§ **Aim of the exercise**
A precise retyping is required of every line from the one containing "carried.location, carried.rotation_quaternion = m.translation, q" down to the one containing "scene.view_settings.keyframe_insert(path, frame=frame(t))", both included, and of no other line.

§ **Material provided**
++++++++

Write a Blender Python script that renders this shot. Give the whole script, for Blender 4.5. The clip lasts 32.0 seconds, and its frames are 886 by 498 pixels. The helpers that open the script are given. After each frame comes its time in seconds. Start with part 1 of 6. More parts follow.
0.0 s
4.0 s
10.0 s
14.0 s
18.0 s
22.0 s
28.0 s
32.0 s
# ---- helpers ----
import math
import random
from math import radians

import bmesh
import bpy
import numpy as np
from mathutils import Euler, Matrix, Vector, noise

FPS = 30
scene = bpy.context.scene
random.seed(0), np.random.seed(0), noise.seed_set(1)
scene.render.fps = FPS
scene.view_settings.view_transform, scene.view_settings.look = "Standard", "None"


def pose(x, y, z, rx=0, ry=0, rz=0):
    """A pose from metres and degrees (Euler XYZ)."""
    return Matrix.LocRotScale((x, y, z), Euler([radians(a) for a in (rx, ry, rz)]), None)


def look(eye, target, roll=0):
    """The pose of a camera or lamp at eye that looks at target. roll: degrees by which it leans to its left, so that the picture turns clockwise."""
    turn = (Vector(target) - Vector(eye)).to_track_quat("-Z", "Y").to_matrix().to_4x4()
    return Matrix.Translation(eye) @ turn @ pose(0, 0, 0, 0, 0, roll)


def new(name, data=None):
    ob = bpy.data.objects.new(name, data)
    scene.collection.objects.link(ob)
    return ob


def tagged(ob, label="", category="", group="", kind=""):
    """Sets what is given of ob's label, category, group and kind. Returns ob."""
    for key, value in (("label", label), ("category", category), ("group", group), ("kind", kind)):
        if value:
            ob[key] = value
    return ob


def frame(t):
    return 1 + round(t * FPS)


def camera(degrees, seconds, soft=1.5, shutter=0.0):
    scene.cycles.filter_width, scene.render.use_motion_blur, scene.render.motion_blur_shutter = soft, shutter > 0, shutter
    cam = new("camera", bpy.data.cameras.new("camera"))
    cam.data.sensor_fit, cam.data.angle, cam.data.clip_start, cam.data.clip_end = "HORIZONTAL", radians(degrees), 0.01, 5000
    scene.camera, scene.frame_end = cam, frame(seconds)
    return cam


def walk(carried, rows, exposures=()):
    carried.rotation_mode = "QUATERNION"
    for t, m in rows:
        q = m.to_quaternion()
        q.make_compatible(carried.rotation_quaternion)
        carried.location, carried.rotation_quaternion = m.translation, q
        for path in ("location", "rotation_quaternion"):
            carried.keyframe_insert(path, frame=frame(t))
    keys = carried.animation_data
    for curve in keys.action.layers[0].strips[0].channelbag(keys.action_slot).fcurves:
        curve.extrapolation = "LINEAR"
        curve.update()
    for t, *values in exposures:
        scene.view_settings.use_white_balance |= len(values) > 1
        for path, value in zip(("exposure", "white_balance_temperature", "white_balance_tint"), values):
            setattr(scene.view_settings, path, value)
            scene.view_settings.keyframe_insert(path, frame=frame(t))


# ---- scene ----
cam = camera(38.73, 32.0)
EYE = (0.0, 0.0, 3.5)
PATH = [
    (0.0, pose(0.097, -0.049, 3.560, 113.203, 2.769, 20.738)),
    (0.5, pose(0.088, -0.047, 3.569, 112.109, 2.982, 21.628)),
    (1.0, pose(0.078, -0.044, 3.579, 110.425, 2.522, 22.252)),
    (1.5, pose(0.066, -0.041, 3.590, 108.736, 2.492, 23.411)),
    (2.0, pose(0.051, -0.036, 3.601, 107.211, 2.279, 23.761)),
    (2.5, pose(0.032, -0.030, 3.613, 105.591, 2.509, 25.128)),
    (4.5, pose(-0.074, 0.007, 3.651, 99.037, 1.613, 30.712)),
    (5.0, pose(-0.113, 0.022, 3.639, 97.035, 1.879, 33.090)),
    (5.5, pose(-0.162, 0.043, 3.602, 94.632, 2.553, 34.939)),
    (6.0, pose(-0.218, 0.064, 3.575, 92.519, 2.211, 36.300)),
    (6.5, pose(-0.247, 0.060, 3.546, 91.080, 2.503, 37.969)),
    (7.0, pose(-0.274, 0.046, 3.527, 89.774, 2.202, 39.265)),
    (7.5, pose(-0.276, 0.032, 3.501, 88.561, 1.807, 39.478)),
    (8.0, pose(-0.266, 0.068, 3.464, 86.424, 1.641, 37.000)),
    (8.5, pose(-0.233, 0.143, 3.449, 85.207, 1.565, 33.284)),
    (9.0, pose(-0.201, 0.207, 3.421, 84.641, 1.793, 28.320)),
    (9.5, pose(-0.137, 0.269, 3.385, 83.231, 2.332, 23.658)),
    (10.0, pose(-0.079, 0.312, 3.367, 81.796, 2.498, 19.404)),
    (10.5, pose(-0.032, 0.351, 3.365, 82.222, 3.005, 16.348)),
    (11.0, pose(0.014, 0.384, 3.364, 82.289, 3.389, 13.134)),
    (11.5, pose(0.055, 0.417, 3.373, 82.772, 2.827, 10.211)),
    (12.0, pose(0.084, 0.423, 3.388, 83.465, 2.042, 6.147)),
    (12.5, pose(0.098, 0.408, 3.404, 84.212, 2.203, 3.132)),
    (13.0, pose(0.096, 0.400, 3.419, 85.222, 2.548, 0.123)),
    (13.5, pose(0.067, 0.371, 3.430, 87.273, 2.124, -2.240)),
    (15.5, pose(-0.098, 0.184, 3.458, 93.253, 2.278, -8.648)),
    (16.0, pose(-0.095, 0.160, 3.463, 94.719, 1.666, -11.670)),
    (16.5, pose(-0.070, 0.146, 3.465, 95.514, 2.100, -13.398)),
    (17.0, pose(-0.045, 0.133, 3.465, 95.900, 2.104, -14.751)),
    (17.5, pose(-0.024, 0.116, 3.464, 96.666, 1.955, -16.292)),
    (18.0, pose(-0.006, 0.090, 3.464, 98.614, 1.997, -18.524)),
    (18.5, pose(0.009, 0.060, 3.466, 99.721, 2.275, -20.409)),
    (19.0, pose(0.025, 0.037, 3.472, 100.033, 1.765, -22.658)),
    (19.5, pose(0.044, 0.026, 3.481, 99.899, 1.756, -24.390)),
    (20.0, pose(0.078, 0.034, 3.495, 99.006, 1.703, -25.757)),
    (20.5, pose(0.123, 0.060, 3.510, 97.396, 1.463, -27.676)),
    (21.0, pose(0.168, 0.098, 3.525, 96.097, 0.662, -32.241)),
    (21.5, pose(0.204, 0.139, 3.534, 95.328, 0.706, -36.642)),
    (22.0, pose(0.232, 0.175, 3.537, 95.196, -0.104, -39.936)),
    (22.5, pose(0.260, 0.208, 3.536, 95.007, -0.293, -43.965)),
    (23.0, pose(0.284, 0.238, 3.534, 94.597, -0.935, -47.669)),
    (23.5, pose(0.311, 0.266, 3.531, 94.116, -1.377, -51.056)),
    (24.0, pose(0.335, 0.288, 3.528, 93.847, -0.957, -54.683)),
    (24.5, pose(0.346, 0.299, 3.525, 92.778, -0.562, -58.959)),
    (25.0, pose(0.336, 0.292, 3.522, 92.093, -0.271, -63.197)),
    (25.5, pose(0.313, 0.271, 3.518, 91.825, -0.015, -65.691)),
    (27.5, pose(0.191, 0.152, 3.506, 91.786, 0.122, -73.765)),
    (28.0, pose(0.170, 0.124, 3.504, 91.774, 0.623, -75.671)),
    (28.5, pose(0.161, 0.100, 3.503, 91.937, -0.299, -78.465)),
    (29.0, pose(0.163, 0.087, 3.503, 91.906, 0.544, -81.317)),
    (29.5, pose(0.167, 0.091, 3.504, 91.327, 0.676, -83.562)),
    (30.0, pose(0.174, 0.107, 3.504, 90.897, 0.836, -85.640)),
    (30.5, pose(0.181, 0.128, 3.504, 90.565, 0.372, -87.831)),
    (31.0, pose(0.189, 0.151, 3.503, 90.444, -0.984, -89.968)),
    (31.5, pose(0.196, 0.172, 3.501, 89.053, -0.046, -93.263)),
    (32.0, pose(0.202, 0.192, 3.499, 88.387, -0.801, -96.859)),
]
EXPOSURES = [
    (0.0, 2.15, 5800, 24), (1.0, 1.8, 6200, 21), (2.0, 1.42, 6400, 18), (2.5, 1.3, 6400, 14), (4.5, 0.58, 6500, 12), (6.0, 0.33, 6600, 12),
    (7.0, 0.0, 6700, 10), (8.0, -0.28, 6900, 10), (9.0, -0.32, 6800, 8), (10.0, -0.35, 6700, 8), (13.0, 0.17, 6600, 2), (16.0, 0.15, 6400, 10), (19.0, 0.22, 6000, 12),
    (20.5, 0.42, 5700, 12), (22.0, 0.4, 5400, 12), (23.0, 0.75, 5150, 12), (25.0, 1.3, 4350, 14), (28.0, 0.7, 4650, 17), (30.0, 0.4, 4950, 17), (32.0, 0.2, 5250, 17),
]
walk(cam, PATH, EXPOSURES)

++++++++

§ **Written answer**
        carried.location, carried.rotation_quaternion = m.translation, q
        for path in ("location", "rotation_quaternion"):
            carried.keyframe_insert(path, frame=frame(t))
    keys = carried.animation_data
    for curve in keys.action.layers[0].strips[0].channelbag(keys.action_slot).fcurves:
        curve.extrapolation = "LINEAR"
        curve.update()
    for t, *values in exposures:
        scene.view_settings.use_white_balance |= len(values) > 1
        for path, value in zip(("exposure", "white_balance_temperature", "white_balance_tint"), values):
            setattr(scene.view_settings, path, value)
            scene.view_settings.keyframe_insert(path, frame=frame(t))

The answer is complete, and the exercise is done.